The refusal by more than 30 governors to accept to receive refugees from the Syrian civil war, in the fearful aftermath of the Paris attacks last week, is, on a knee-jerk level, understandable, but it is the equivalent of running into the burning building. The turning away of the refugees makes us less safe from future attack, not more.

America is too strong and too great to be frozen in the fear of moment. That makes the governors’ knee-jerk refusal all the more bewildering and counter-productive.

— Alberto Vourvoulias-Bush

Let us be clear about who these refugees are: the victims of ISIS. These are people who have been violently driven from their homes, threatened with death, with having their daughters and sons taken from them, who have been labelled, sometimes literally, as enemies of the Islamic State. Among them are the Yazidis, victims of ISIS genocide, Christians and Shia Muslims, marked for religious extermination, as well as so many other targeted groups.

We must also be clear about who these refugees will be: witnesses to the cruelty and barbarism of ISIS terror. They have lived in the belly of the beast. They know the way ISIS argues, works, thinks. They know the cultural pond in which ISIS fishes for recruits. By their very presence, if nothing else, they belie ISIS propaganda. They are living proof of the inhumanity of ISIS, and the humanity and courage of other countries, other visions, ISIS’s enemies. They can act as anti-bodies, as it were, against terrorism.

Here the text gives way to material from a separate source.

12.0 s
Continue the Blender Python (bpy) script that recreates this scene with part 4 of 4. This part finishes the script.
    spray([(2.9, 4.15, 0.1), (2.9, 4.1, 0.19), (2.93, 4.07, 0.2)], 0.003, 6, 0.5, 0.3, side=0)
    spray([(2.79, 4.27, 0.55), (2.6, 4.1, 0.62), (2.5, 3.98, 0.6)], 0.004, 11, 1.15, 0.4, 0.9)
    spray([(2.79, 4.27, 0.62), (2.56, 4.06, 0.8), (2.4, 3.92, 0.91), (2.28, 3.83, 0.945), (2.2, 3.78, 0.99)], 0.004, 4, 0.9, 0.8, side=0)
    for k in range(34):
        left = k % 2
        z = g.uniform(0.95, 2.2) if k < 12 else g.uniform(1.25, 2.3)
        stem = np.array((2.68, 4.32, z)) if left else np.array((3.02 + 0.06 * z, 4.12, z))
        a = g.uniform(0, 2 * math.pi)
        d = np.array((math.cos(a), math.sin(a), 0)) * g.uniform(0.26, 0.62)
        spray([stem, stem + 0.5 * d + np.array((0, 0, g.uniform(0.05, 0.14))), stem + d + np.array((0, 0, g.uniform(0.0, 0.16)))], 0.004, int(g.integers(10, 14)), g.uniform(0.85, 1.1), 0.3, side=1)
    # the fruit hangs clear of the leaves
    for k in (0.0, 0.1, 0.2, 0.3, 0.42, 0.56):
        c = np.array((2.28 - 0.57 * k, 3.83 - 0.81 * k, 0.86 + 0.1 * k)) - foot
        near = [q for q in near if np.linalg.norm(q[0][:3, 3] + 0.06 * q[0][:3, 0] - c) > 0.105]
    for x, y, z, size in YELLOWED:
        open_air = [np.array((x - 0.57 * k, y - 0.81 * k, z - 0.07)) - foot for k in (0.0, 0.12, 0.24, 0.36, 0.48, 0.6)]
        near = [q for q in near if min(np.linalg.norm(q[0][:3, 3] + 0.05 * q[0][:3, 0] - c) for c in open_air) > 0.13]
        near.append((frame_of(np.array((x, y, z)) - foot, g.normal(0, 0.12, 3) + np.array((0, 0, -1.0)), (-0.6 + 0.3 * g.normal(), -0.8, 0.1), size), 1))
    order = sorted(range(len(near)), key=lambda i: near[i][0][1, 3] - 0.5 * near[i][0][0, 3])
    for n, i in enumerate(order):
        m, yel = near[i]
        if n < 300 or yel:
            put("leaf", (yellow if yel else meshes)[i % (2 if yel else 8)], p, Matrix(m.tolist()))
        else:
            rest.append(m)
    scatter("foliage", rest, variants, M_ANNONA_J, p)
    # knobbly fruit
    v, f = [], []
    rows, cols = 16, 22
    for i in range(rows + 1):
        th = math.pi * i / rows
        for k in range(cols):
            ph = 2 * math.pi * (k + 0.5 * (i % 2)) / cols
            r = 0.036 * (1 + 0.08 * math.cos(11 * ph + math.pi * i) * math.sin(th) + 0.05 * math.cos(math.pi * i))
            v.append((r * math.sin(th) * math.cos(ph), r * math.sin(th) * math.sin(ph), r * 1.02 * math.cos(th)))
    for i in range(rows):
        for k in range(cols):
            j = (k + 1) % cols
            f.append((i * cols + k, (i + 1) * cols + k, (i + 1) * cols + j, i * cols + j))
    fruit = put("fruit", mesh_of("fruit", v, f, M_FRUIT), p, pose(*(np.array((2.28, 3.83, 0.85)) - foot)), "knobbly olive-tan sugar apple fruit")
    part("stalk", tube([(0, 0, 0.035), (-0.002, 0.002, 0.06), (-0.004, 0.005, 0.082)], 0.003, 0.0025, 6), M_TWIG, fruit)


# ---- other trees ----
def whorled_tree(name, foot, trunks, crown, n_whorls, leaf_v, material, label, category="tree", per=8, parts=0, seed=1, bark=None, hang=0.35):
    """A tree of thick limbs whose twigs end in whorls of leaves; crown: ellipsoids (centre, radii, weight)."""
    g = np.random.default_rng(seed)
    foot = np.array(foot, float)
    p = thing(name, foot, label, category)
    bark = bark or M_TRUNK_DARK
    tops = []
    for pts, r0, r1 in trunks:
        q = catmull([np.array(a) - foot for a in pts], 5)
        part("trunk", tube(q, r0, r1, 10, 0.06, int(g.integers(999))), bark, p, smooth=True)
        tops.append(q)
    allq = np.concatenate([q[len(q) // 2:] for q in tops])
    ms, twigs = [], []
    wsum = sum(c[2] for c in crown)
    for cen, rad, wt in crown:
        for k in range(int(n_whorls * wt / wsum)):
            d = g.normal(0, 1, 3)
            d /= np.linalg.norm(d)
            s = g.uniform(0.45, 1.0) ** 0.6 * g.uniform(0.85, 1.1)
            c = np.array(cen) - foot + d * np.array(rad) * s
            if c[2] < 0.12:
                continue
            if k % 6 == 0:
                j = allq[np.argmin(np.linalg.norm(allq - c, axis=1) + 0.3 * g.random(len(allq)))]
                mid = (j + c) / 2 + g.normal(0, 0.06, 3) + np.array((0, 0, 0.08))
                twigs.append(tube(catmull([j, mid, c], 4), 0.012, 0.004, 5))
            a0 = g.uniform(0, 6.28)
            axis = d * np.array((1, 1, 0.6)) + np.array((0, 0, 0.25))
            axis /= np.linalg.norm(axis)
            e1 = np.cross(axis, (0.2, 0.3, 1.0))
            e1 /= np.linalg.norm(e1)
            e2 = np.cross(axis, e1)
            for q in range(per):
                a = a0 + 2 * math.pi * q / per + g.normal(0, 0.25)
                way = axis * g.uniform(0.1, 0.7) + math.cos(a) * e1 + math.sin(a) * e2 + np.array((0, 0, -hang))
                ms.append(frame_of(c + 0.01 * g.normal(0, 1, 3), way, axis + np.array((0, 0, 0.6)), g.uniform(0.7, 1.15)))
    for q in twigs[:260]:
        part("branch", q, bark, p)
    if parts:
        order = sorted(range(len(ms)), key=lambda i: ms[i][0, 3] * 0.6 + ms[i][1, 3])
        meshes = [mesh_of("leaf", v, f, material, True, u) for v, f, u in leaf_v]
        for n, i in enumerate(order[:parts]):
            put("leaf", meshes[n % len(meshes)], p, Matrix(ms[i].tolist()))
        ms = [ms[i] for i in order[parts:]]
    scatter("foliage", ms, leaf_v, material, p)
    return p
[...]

The United States, in particular, has earned a global reputation as haven for the oppressed. America has stood like a beacon of light for generation after generation of refugees, from the wars of Europe, from anti-Semitic violence in the Soviet Union and Eastern Europe, from Communism in Cuba and Southeast Asia. And these are only a few of the man-made disasters that washed political refugees onto American shores.

In each of these cases, the United States accepted the refugees despite the complexities of geopolitics and a dangerous, uncertain world. In some of these cases, like now, the refugees were escaping declared enemies. And yet, in every case, America was rewarded for its generosity with a community of new Americans: fiercely proud of being Americans and grateful for the chance at a new life they were given. Each of these refugee waves has made America more safe than before, not less.

There are, of course, reasonable apprehensions that policy-makers might have, but the vetting process for the refugees the United States receives is very careful and comprehensive. It has been used, and honed, over hundreds of thousands of cases. Unlike Turkey and Jordan, where millions of refugees have poured across borders, or even Europe, the United States has the luxury of control and choice. That does not mean that a bad apple might not get through, but, just like we do not stop eating apples out of fear of one bad one, we should not refuse to do what we know, from history, makes America stronger.

America is too strong and too great to be frozen in the fear of moment. That makes the governors’ knee-jerk refusal all the more bewildering and counter-productive.

There are also moral and humanitarian reasons for welcoming these poor, blameless victims of terror. It is the right thing to do, the moral thing. But most of all, it is the smart thing. Accepting the refugees makes us more safe, not less.